If we love Life then another element is indispensable: Beauty. Beauty educates us, helps us to grow and gives meaning to our life: a verse, a colour, a perfume. Once, our cities were built to the emblem of beauty: temples, churches of any faith and religion. Beauty really is an enigma. We shall never be able to know precisely what it is. I wonder. Is something beautiful because I like it, or is it beautifully simply because it is beautiful? I don’t know. However I do know that we need beauty and that nowadays it is in danger of disappearing. The public squares of Paris, as the piazza in Rome, were once designed purely by virtue of beauty. Today, we conceive building supermarkets or parking lots where there once was a piazza. Hillman, a student of Karl Jung, even qualifies beauty as economical; in the sense that if I work in a beautiful setting I may well have fewer depressions, fewer attacks of exhaustion, I may be less tense in the evening, after work. Working in a beautiful place helps because beauty educates.
The last important element is Love. No one has used the word Love in the last fifty years; I am almost afraid to say it. Even Edgar Morin who comes from a totally laic experience making a self-criticism, wrote this about Love: “Even I have not had the courage of this word; the courage to use this word.” Science, the multiplicity of science, this exact reason, this pure reason, which praises itself, while forgetting day after day the reasons of the heart as Pascal would say. What has this spirit, that becomes pure esprit de géométrie, thus completely abandoning the esprit de finesse, come up against? It met with what has been called the “terricide” of our times.
I know that Love is an ambiguous word; I know that many slaughters and many crimes have been committed in its name. Nevertheless, we need this word, because in the end, Love is the only answer to face our anguish and death. A culture of Life instead of a culture of death, Education of Life instead of Education of death, bears only one name: Love. To catch a light in the eyes of the other, and in his hand to find the touch of a brother, to feel safe to open myself to him without losing my story, and that he too can feel safe to open himself to me without losing his story.
Maria Montessori’s thought is this incredible journey.
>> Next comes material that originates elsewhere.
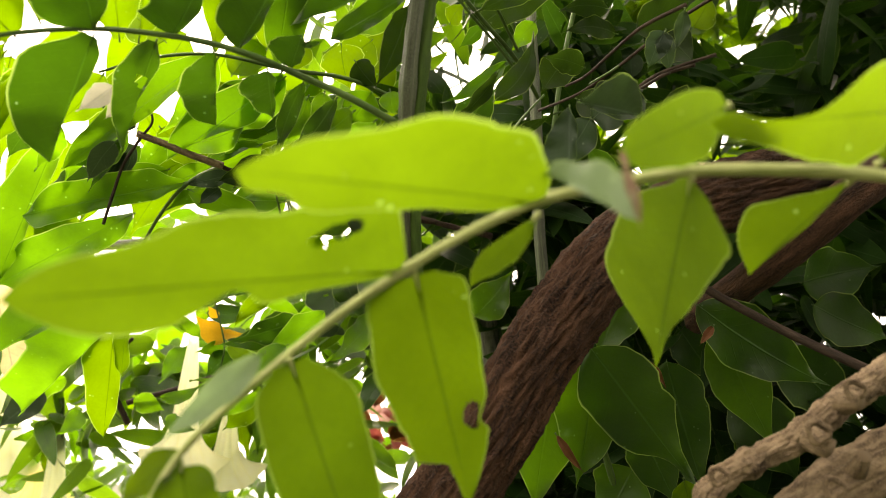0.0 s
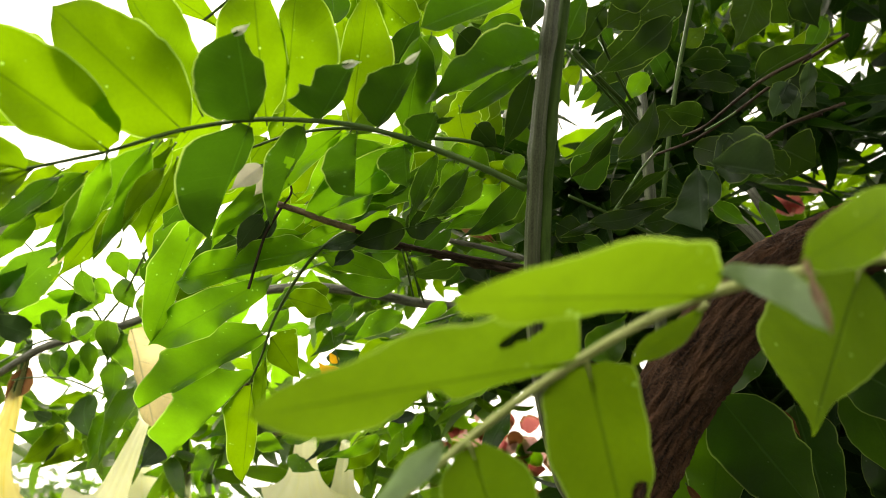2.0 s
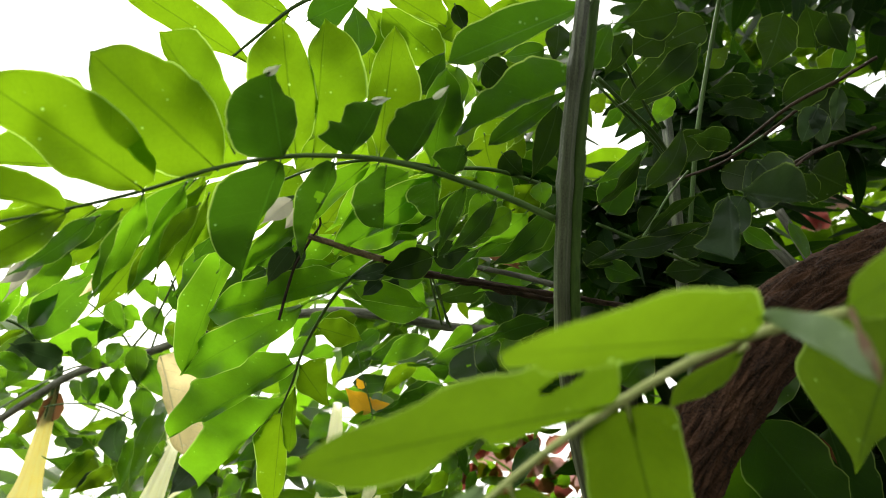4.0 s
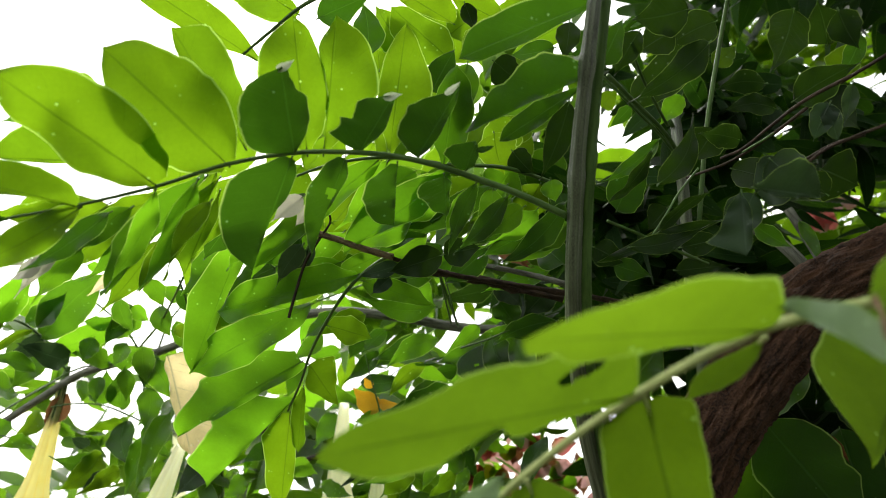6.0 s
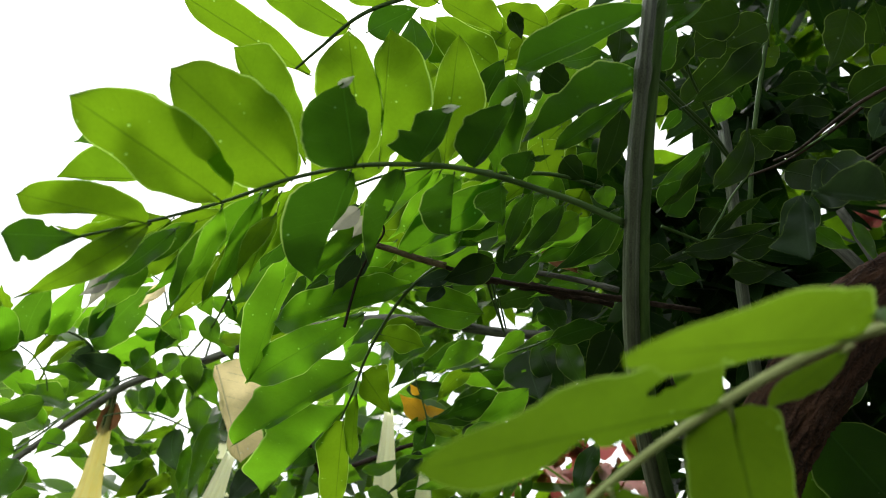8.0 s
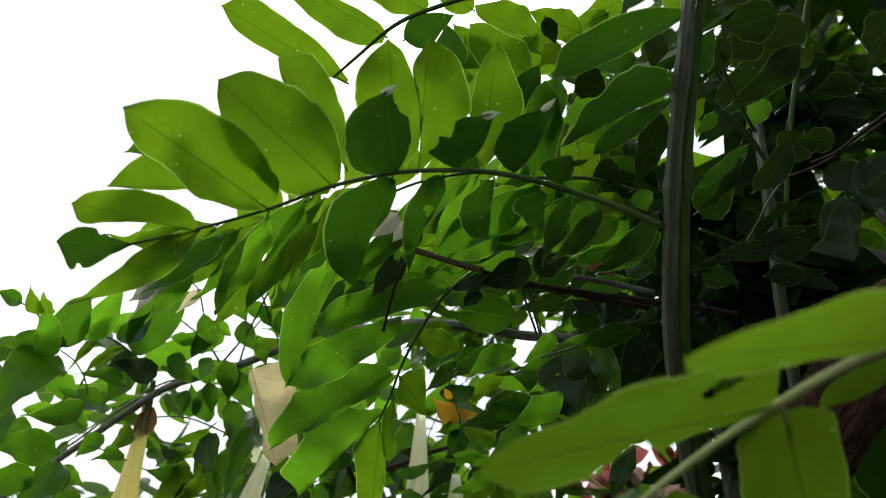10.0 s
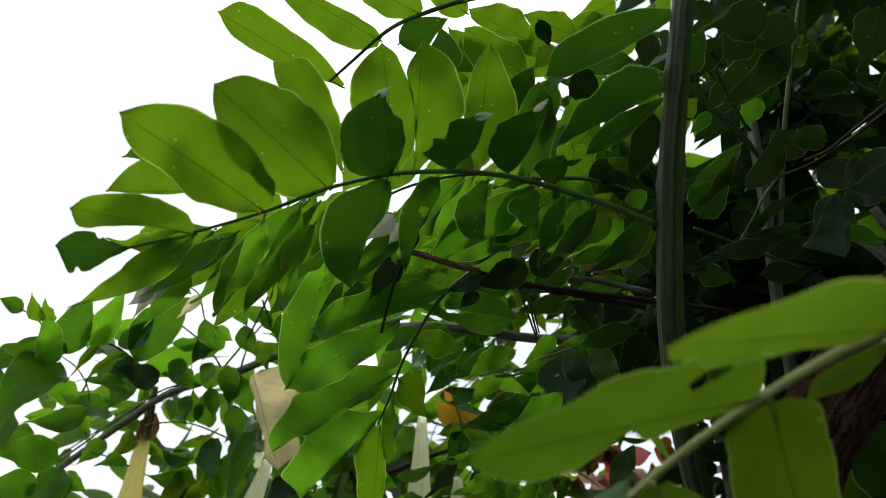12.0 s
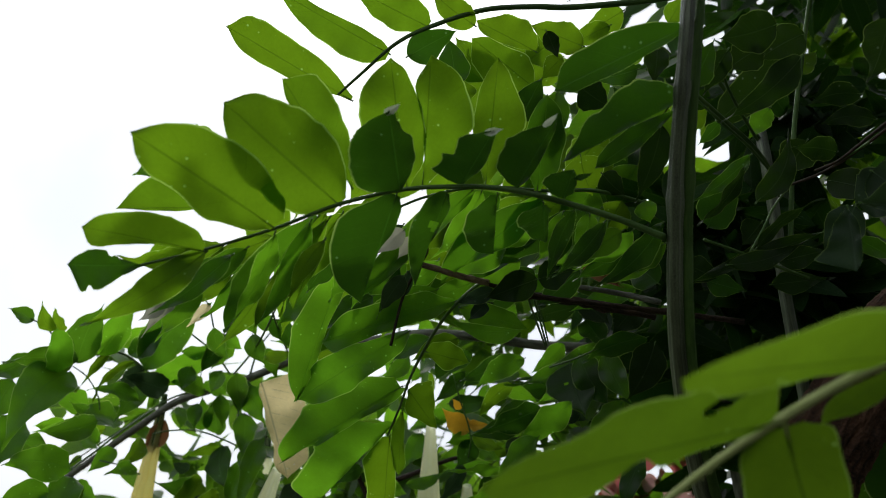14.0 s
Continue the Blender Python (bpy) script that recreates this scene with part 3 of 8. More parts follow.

It starts with the Child but it does not conclude with the Child. She was very attentive to the details of the Child’s experience, but her concern is for the Man of Tomorrow, the World of Tomorrow, the Society of Tomorrow, the Planet of Tomorrow that we can protect or destroy, contemplate or transform. As we look up to the sky, aware of living on this tiny galaxy, on which we bear witness by living of the process of a perpetual creation, which will continue with us, or without us.